Штык олицетворял неволю. В неволе был он, Румянцев. А ведь по приезде вроде бы так сначала все хорошо складывалось! Слаб человек: происходящее что-то дурное с окружающими он норовит объяснить зачастую их провинностями и прозревает лишь тогда, когда судьба, обстоятельства и люди обрушат на него такой же удар. И зачастую прозрение запаздывает.

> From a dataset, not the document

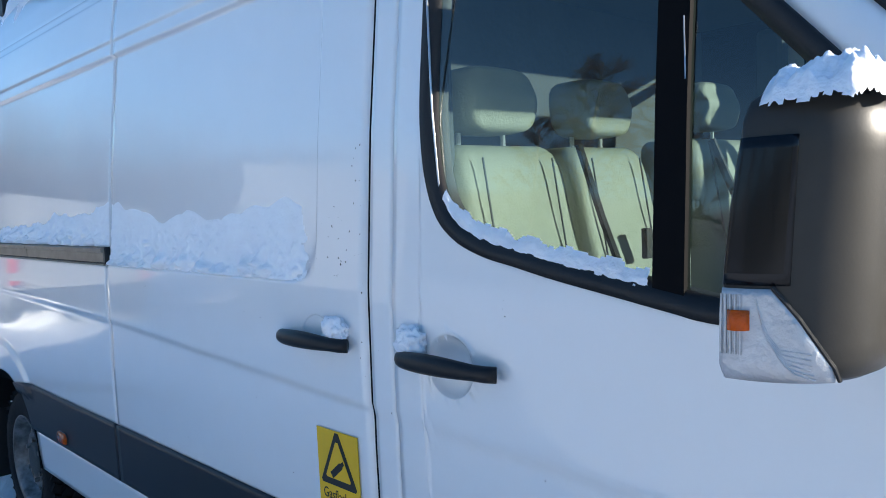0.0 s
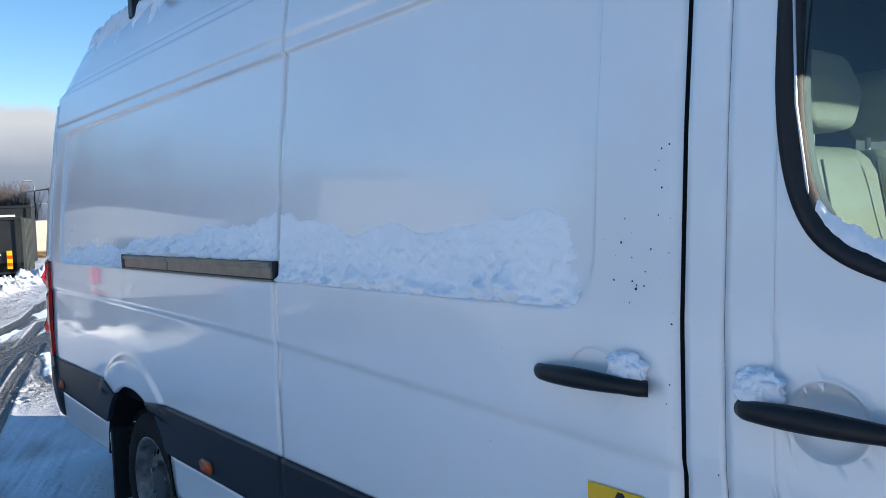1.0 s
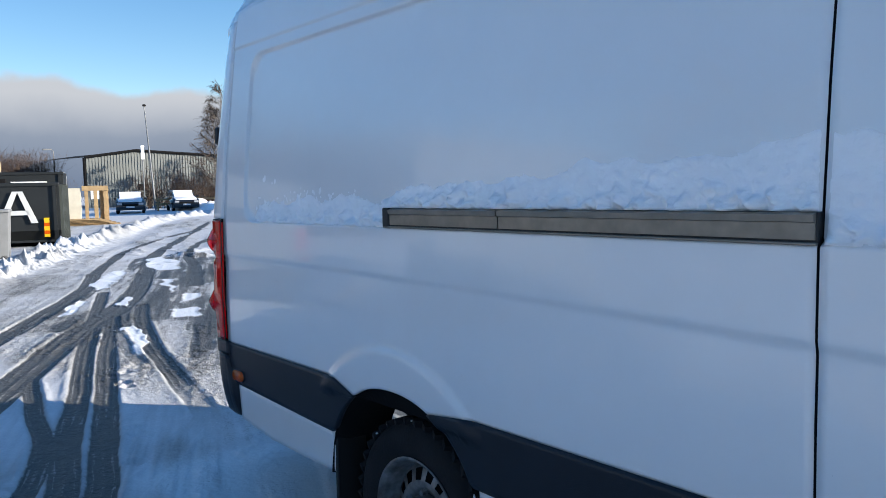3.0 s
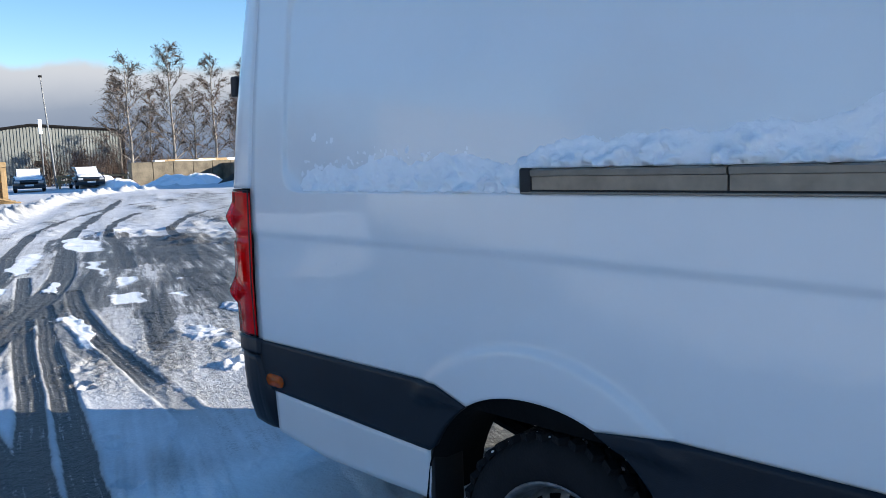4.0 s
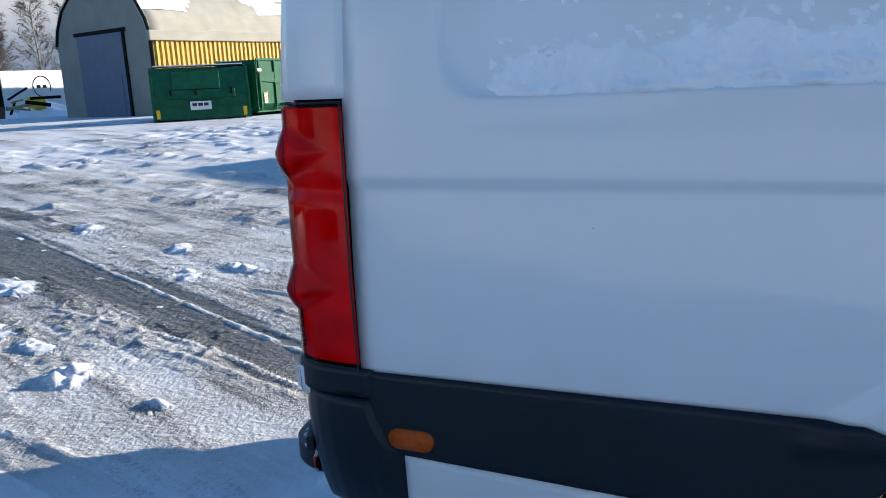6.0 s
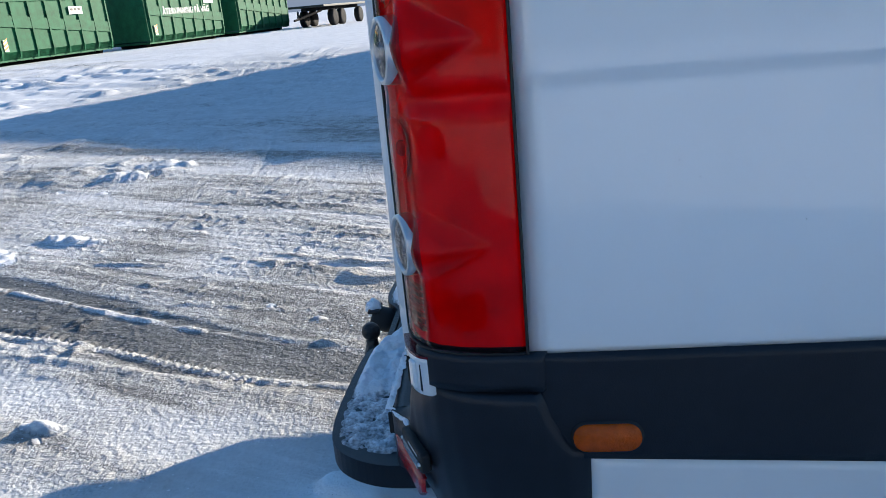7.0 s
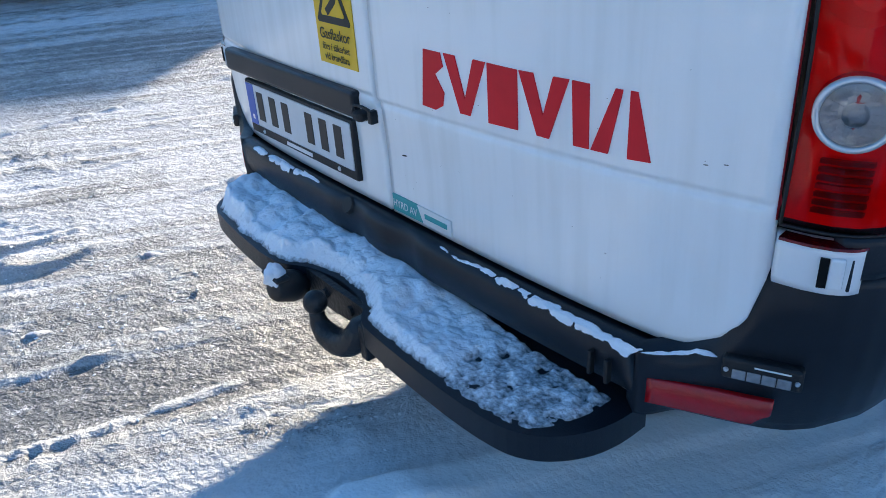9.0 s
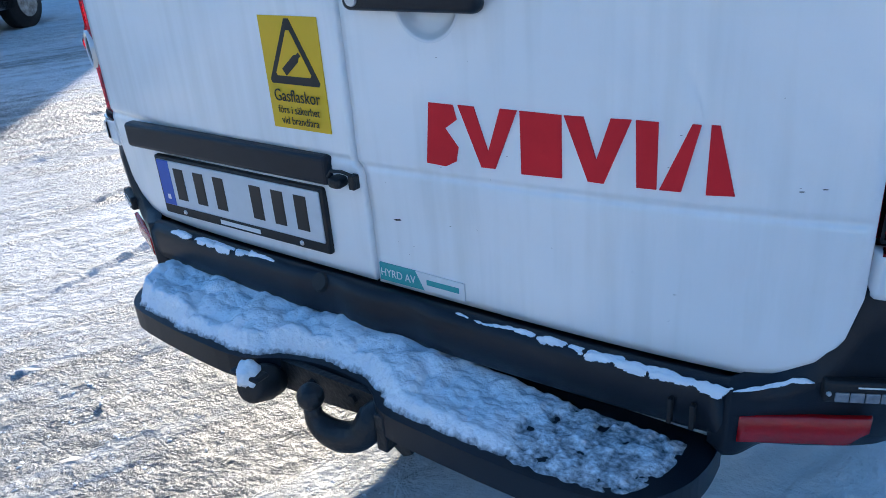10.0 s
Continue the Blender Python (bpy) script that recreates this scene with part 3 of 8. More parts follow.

По желанию Анны Александр Иванович был приглашен в столицу из своих босфорских захолустий. Императрица и ее окружение знали его нелюбовь к Долгоруким и Голицыным и поэтому хотя и почти заочно, но сразу полюбили его. А Румянцев, хотя и многое знавший про царствующих и правящих особ, положение дел в стране, поначалу с радостью принимал сыпавшиеся на него милости. Он был пожалован в генерал-адъютанты, в сенаторы, затем он получил подарок в двадцать тысяч рублей в виде награждения за приходившуюся на его долю часть из состояния Лопухиных, отнятую у него Петром II. У некоторых – впрочем, у большинства – вместе с ростом пожалований пышным цветом начинает расцветать в душе холопство: им всегда мало полученного и хочется еще. У меньшей части при этих же внешних условиях начинают обостряться нравственные чувства, подавленные дотоле погоней за успехом. Теперь, насытившись, начинают думать о чем-то более высоком, духовном. Александр Иванович, опомнившись наконец от потока милостей, огляделся вокруг себя и увидел: все то, о чем ему говорили, о чем он догадывался еще там вдалеке – все так. Забыв все свои дипломатические навыки и премудрости, он начинает громко сетовать при дворе на предпочтение, отдаваемое немцам, то есть им же, да на них!
Анна, не желавшая его терять так сразу, предложила ему должность главноуправляющего государственных доходов. На это Румянцев, вспомнив, что он не только дипломат, но и военный, ответил ей по-армейски прямо:
– В финансах ничего не смыслю. А если б даже и разбирался, то все равно вряд ли бы нашел способ удовлетворить безумные траты ваши, ваше величество, и ваших фаворитов.
– Вон!
Благоволение кончилось. А вскоре он не отказал себе в удовольствии лично приложить свой закаленный в житейских перипетиях кулак к изнеженной физиономии брата главного фаворита Бирона – Карла. Чаша монаршего гнева, которую фаворит щедро доливал, памятуя собственные ссоры с черт знает зачем вызванным в Россию строптивым дипломатом – дипломат он ведь должен быть мягким! – переполнилась, и последовали державные выводы. По велению Анны он был передан суду Сената, который, демонстрируя свою лояльность верховной власти, приговорил Румянцева к смертной казни. Императрица все же помиловала его и в результате монаршего милосердия он был сослан в собственное свое село Чеборчино Алатырского уезда Казанской губернии.